In 2003 Saddam Hussein ruled Iraq. He was a bad guy. A bunch of good guys named Bush, Cheney, Rumsfeld, Wolfowitz, and Feith decided to invade Iraq and get rid of this bad guy.

After the invasion they were stunned to discover that Saddam Hussein was not the only bad guy in Iraq. We found out that Iraq is populated with Shiites and Sunnis, many of whom were also bad guys. Who knew?

To deal with this problem we sent over a group of really good guys who had held low level positions in Republican political campaigns. This group planned to bestow on Iraq the blessings of a flat tax, financial deregulation, privatized social security and tax breaks for job creators, thus unleashing the miraculous power of free markets.
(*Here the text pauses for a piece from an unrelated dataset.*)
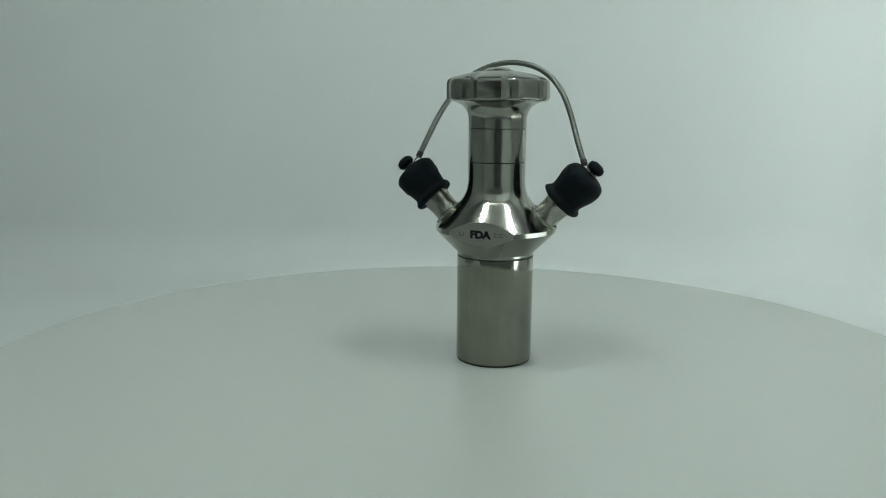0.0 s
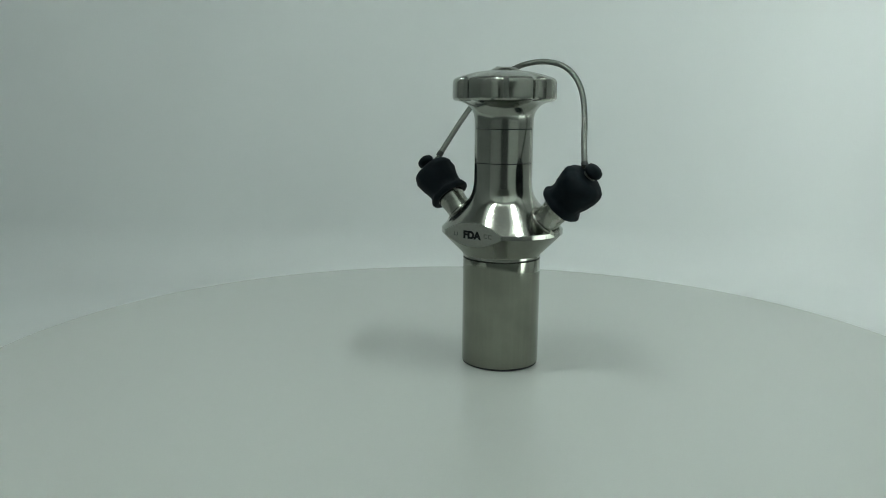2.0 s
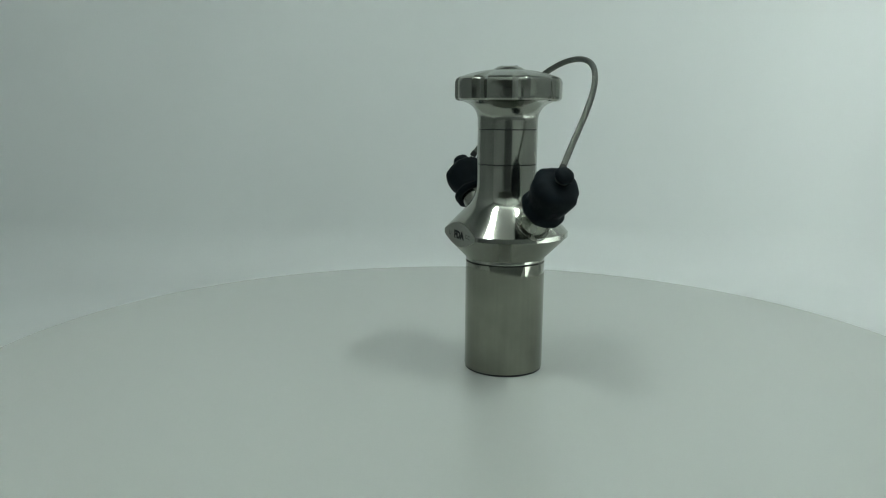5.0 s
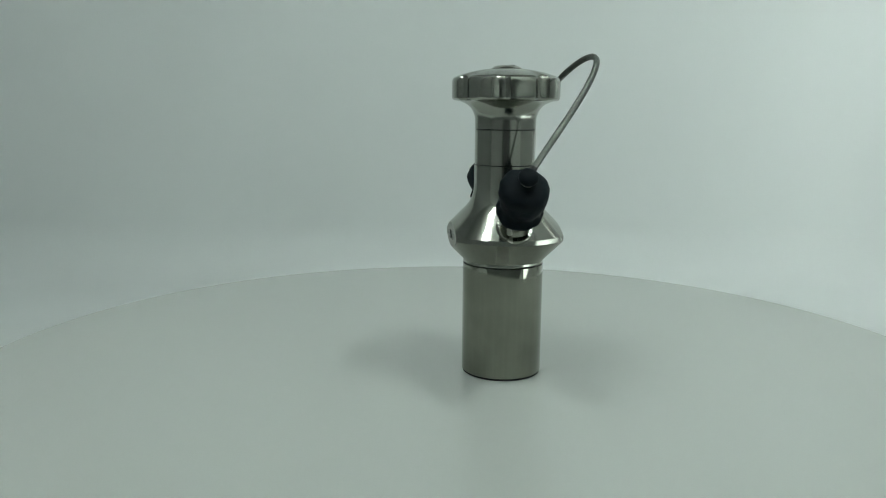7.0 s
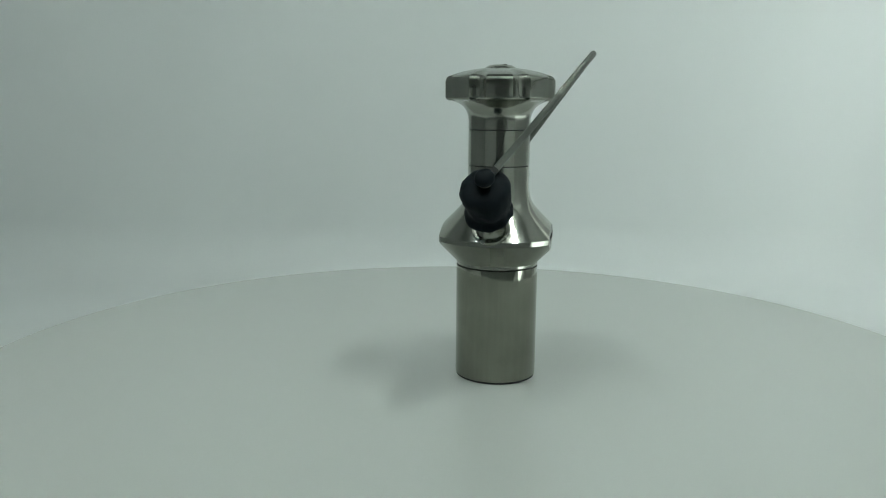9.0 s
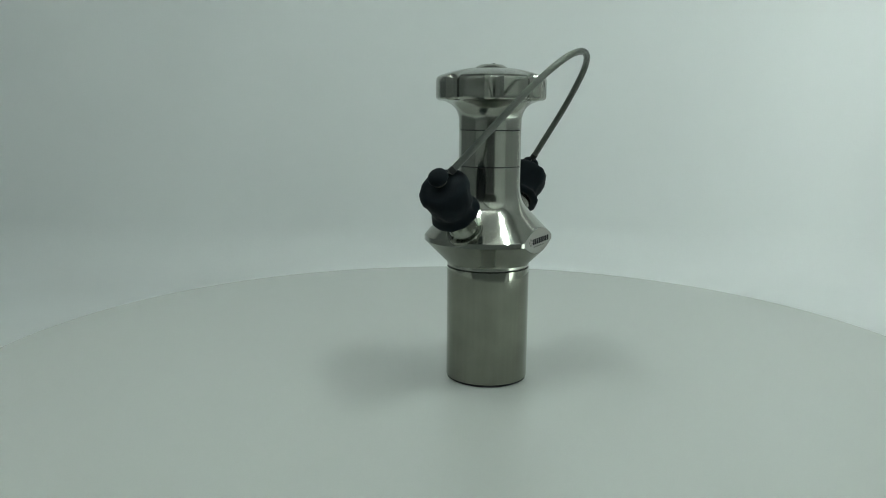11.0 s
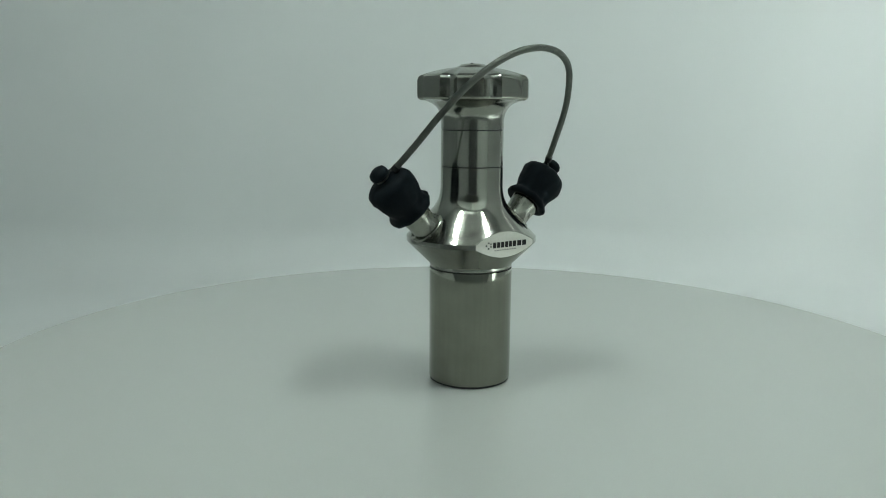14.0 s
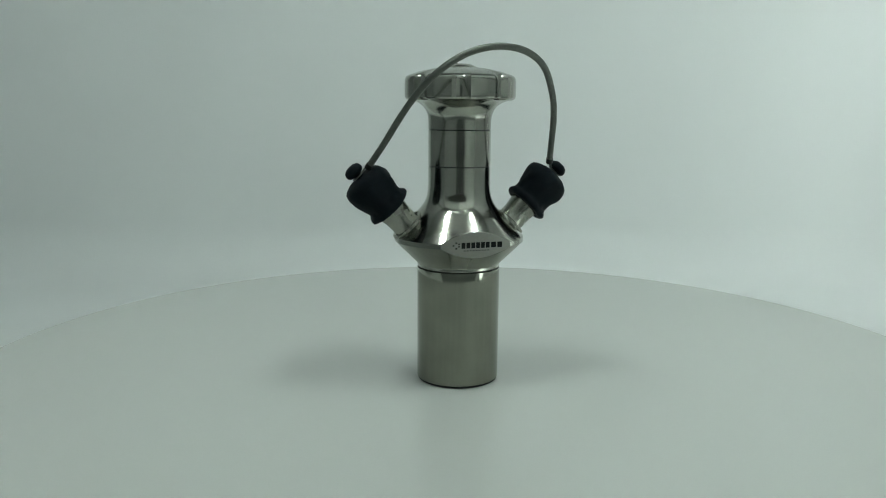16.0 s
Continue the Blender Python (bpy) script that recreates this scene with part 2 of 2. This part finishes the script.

Talk about ingrates. Instead of embracing free markets, the Sunni bad guys assembled Al-Qaeda in Iraq and the Shiite bad guys formed the Mahdi army. Both these groups tried to kill American soldiers when they were not killing each other. It turned out that the Shiites and Sunnis hated each other. Who knew?

Nouri al-Maliki became prime minister of Iraq. We thought he was a good guy but he turned out to be a bad guy. We asked him to reach out to the Sunnis, but he removed them from all positions of authority. "They are bad guys," he explained.

Meanwhile, there was an uprising in Syria against Bashar Hafez al-Assad, a bad guy of the first order. The insurgents, Islamic Jihadists, were also bad guys. We thought Assad was more bad then the insurgents because he allied himself with Hezbollah and the Iranians who are the most contemptible sort of bad guys.

But the insurgents then formed the Islamic State in Iraq and Syria (ISIS). ISIS constitutes the most loathsome group of bad guys conceivable. So Syria now resembles a football game between Auburn and Alabama with all fair-minded people rooting for both sides to lose.

ISIS recently invaded Iraq and began beheading people they didn't like. ISIS now controls a large area of western and northern Iraq. Their success demonstrates just what detestable bad guys they are. While we had 170,000 troops in Iraq, ISIS fields only 2,000 to 4,000 fighters. Are they trying to embarrass our military? Maybe. I told you these insurgents were serious bad guys.

In response to ISIS success, Iraqi Shiites reformed the Mahdi army. These are the same bad guys who fought us for years. Vladimir Putin, the archetypical bad guy, recently called Maliki to offer Russia's "full support for Iraqi government's effort to liberate Iraqi territory from the terrorists' hands."

President Obama is sending 300 good guys to Iraq as advisers. Will they advise the vile bad guys, or the odious bad guys, or the despicable bad guys or the malicious bad guys? This is the subject of fierce debate within the Obama administration.